Hayter was equally active as a painter, "Hayter, working always with maximum flexibility in painting, drawing, engraving, collage and low relief has invented some of the most central and significant images of this century before most of the other artists of his generation", wrote Bryan Robertson.

==Early life and education==
Hayter was born in Hackney, London, on 27 December 1901, the son of painter William Harry Hayter. He received a degree in chemistry and geology from King's College London and worked in Abadan, Iran for the Anglo-Persian Oil Company from 1922 to 1925. After Hayter returned home to convalesce from an attack of malaria, his company arranged a one-man show at their headquarters in London of the paintings and drawings he had made while overseas. The exhibition's success (almost all the paintings sold) may have convinced Hayter to pursue a career as an artist.

== Career ==

=== Paris ===
In 1926, Hayter went to Paris, where he studied briefly at the Académie Julian. That same year, he met Polish printmaker Józef Hecht, who introduced Hayter to copper engraving using the traditional burin technique. Hecht helped Hayter acquire a press for starting a printmaking studio for artists young and old, experienced and inexperienced, to work together in exploring the engraving medium. In 1927, Hayter opened the studio, and in 1933 he moved it to No. 17, rue Campagne-Première, where it became internationally known as Atelier 17.

Hayter worked with many contemporary artists to encourage their exploration of printmaking as a medium. Artists such as Miró, Picasso, Kandinsky, and Dalla Husband collaborated on creating print editions (Fraternité and Solidarité) to raise funds for the support of the Republican cause in the Spanish Civil war.

=== New York City ===
At the outbreak of World War II, Hayter moved Atelier 17 to New York City and taught printmaking at the New School. Artists such as Jackson Pollock, Mauricio Lasansky and Mark Rothko made prints at the New York Atelier 17. During the war, Hayter collaborated with British artist, historian and poet Roland Penrose and others in setting up a commercial camouflage business: the Industrial Camouflage Research Unit. He also first produced finished prints with the method he called "simultaneous color printing," where colour was added to inked intaglio plates by means such as colour-ink-soaked rags, stencils, or rolling a thicker, more viscous ink over a thinner ink, where the thicker ink is rejected and adheres only to the surface surrounding the first ink.
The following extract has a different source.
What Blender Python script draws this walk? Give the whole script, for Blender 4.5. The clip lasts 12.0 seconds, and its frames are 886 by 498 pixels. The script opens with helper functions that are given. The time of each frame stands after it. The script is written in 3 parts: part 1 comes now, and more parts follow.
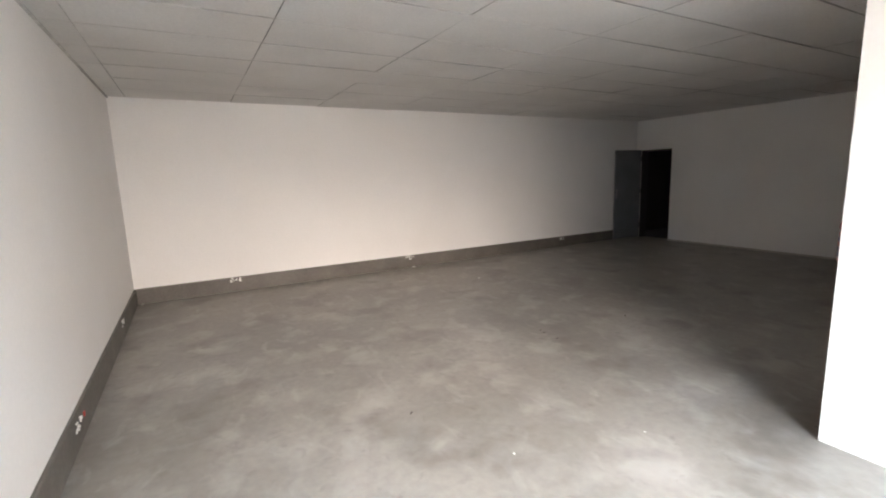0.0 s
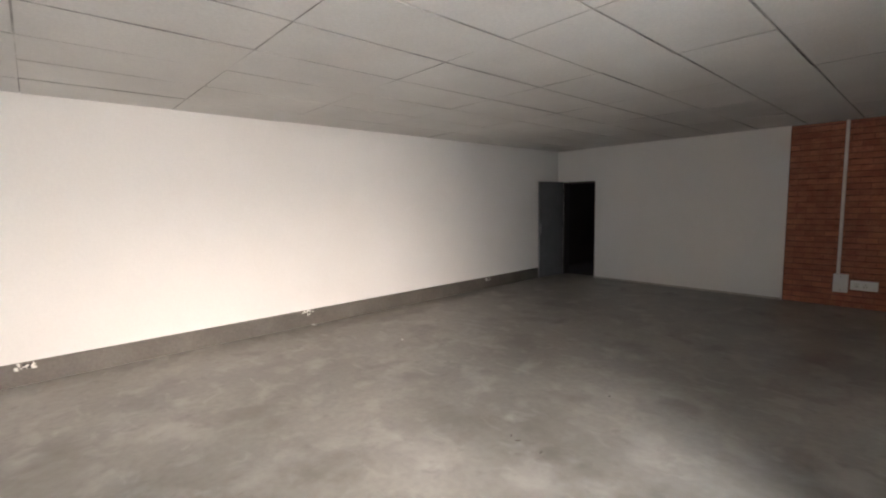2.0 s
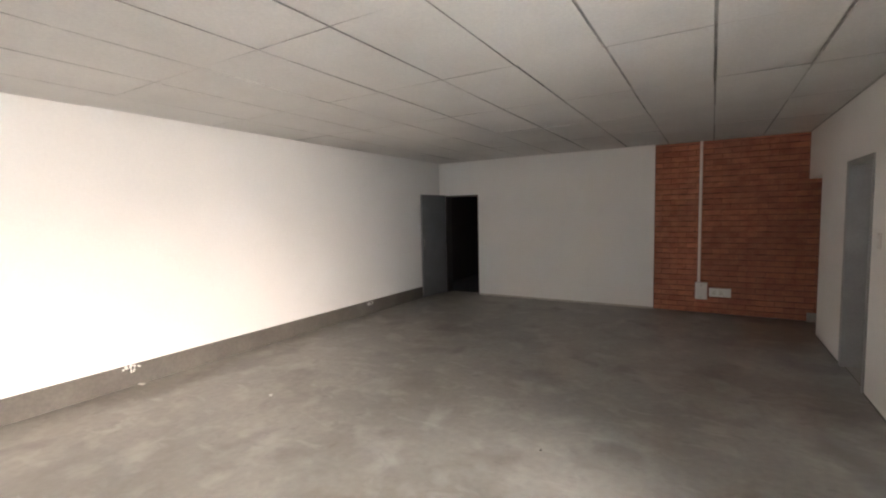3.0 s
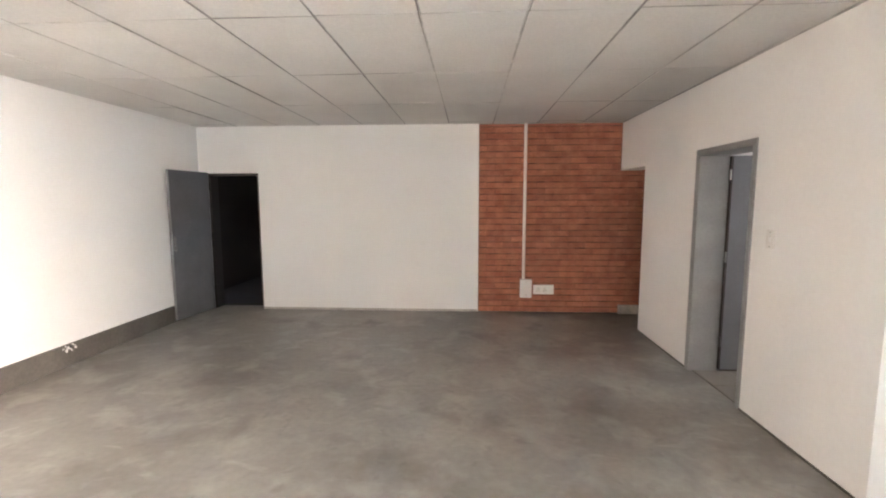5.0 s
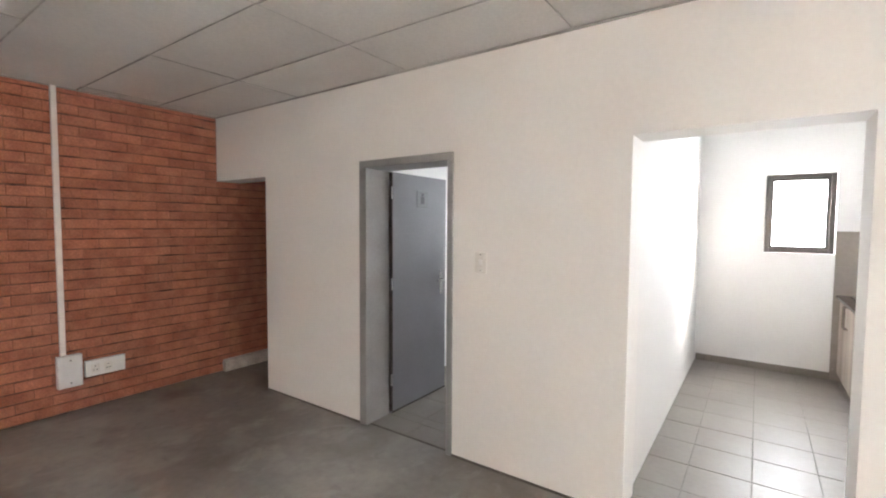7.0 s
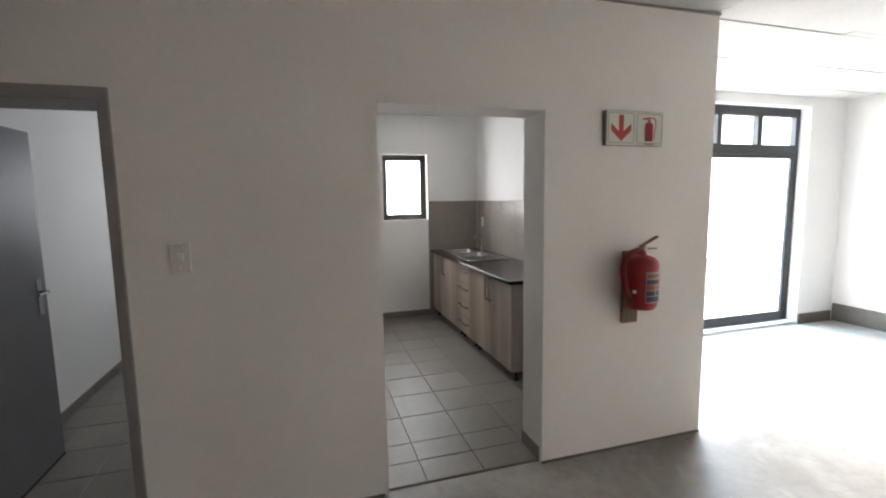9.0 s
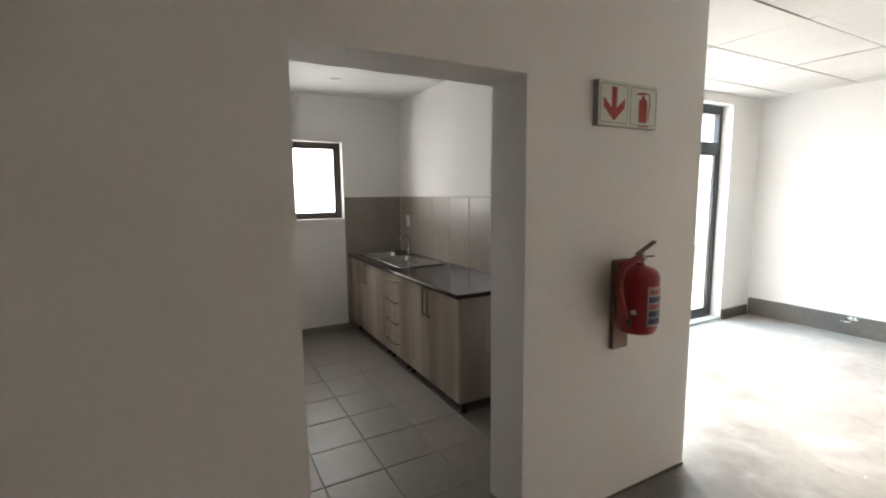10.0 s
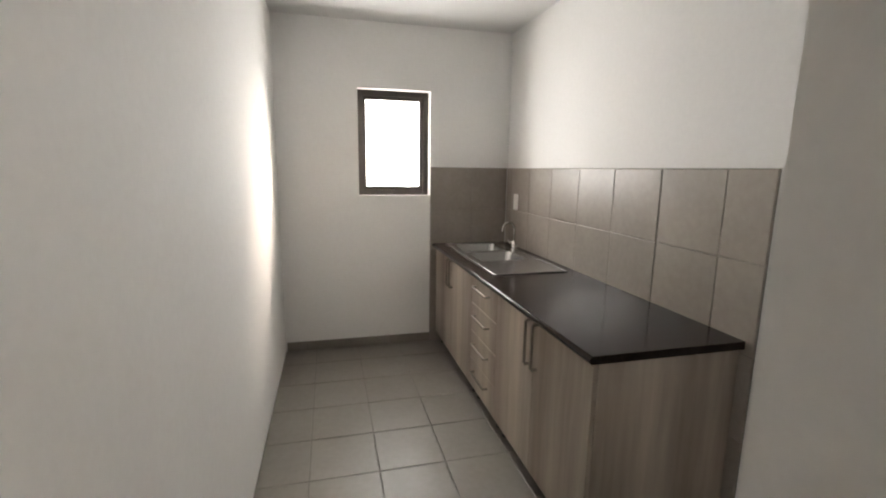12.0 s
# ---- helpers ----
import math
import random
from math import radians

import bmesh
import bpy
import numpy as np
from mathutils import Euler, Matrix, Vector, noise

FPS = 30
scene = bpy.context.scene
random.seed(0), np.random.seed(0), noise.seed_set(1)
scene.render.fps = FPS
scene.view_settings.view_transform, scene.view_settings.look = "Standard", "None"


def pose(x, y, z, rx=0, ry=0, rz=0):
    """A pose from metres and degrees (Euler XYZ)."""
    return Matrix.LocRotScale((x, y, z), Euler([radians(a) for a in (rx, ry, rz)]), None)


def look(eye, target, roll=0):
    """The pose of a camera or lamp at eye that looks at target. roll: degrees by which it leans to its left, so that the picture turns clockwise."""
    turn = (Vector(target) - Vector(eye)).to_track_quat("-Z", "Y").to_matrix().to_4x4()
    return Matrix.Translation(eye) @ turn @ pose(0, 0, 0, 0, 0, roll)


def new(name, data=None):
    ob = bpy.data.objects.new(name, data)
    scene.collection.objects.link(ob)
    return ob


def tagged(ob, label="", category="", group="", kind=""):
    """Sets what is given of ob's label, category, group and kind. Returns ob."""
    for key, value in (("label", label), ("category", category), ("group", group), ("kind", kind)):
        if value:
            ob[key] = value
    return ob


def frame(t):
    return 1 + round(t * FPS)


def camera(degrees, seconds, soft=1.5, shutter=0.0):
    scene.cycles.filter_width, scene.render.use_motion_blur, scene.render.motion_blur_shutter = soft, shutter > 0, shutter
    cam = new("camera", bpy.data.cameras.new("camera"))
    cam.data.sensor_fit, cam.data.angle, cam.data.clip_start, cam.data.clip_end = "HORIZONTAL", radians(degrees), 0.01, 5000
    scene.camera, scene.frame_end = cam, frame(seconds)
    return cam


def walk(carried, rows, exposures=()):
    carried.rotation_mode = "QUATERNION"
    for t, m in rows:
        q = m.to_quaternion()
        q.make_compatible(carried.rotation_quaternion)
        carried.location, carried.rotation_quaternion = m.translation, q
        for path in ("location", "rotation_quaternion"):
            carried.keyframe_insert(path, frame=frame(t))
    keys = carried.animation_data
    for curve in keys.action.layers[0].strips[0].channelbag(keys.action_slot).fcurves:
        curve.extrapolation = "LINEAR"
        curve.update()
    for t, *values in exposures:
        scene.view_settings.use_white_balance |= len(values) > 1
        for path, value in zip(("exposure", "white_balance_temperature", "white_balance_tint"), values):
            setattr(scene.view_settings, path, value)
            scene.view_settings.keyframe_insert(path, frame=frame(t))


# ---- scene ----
cam = camera(89.3, 12.0, soft=2.0)
PATH = [
    (0, (6.225, -9.267, 1.584), (4.502, -8.304, 1.262), -1.8),
    (0.5, (5.969, -9.114, 1.561), (4.217, -8.198, 1.262), -1.8),
    (1, (5.654, -8.989, 1.567), (3.884, -8.098, 1.297), 0.0),
    (1.5, (5.209, -8.843, 1.601), (3.602, -7.669, 1.414), -1.7),
    (2, (4.78, -8.622, 1.62), (3.307, -7.284, 1.417), -1.1),
    (2.5, (4.409, -8.357, 1.62), (3.091, -6.866, 1.416), 0.5),
    (3, (4.029, -8.102, 1.635), (3.002, -6.393, 1.482), -1.2),
    (5, (3.085, -6.459, 1.632), (2.968, -4.475, 1.413), -0.1),
    (5.5, (2.906, -5.993, 1.596), (3.196, -4.022, 1.42), 0.7),
    (6, (2.766, -5.524, 1.606), (3.546, -3.697, 1.376), -0.0),
    (6.5, (2.763, -5.04, 1.617), (3.853, -3.37, 1.473), -0.1),
    (7, (2.683, -4.669, 1.593), (4.317, -3.52, 1.485), 0.4),
    (7.5, (2.677, -4.339, 1.61), (4.611, -3.841, 1.489), 0.8),
    (9.5, (3.243, -3.723, 1.599), (5.063, -4.515, 1.352), -0.9),
    (10, (3.703, -3.836, 1.594), (5.444, -4.788, 1.345), -0.6),
    (10.5, (4.139, -4.029, 1.58), (5.923, -4.876, 1.263), -2.0),
    (11, (4.515, -4.231, 1.583), (6.367, -4.912, 1.258), -0.4),
    (11.5, (4.858, -4.382, 1.545), (6.738, -4.996, 1.244), -1.0),
    (12, (4.983, -4.479, 1.532), (6.892, -4.965, 1.184), 0.8),
]
EXPOSURES = [(0.0, -0.18, 6500, 14), (1.0, 0.1, 6500, 13), (2.5, 0.48, 6500, 14), (3.2, 1.05, 6650, 14), (5.0, 2.35, 6600, 14), (6.0, 2.5, 6600, 15),
             (7.5, 2.0, 6300, 13), (9.5, 0.32, 6500, 13), (10.5, 0.2, 7100, 12), (11.0, 0.72, 7000, 12), (11.5, 0.85, 7000, 12), (12.0, 0.82, 7000, 13)]
walk(cam, [(t, look(eye, target, roll)) for t, eye, target, roll in PATH], EXPOSURES)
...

Hayter was an advisor to the Museum of Modern Art for the show Britain at War. In connection with the exhibition, he devised an analogue computer to duplicate the angle of the sun and shadow lengths for any time, day and latitude.

=== Paris ===
Returning to Paris in 1950, Hayter took Atelier 17 with him. Hayter was a prolific printmaker, completing more than 400 works in the medium before his death. In 1949 his book, New Ways of Gravure, was published by Pantheon Books, INC. NY. Oxford University Press published About Prints in 1962. His students included Carmen Gracia and Dolores "Lolo" Soldevilla.

Hayter continued to develop painting alongside printmaking. His interest in automatism led him to associate with the Surrealists, and in the United States, he was an innovator in the Abstract Expressionism movement. His legacy in printmaking, which came to dominate its instruction in the American academy, included vigorous opposition to preparatory drawings and retroussage or hand-wiping with whiting, and endorsement of strong plate tone and improvisation.

In 2005, the Tate Archive acquired a number of Hayter's papers.

==Personal life==
Hayter was married three times: to Edith Fletcher (dissolved 1929), to American sculptor Helen Phillips (dissolved 1971), and to Désirée Moorhead, with whom he lived in Paris at the time of his death in 1988. He had three sons: Patrick (who died young) from his first marriage, and Augy and Julian Hayter from his second marriage to Helen Phillips. Augy, an actor, writer and translator, died in 2004. Julian, a composer, musician and photographer, died in 2007.

==Honours==
- 1951 – Appointed an Officer of the Order of the British Empire (OBE)
- 1951 – Awarded, by the French government, the Légion d'honneur.
- 1958 – Chosen as representative artist for Great Britain, at the Venice Biennale.
- 1967 – Appointed a Chevalier des Arts et des Lettres of the Ordre des Arts et des Lettres.
- 1968 – Advanced to Commander of the Order of the British Empire. (CBE)
- 1972 – Received the Grand Prix des Arts de la Ville de Paris.
- 1978 – Elected Foreign Member of the American Academy of Arts and Science.
- 1982 – Elected Honorary Foreign Member of the Royal Academy.
- 1983 – Awarded a Doctorate of Fine Arts of the New School of Social Research, New York and Honorary Doctorate of Hamline University, Minnesota.
- 1986 – Promoted to Commandeur in the Ordre des Arts et des Lettres.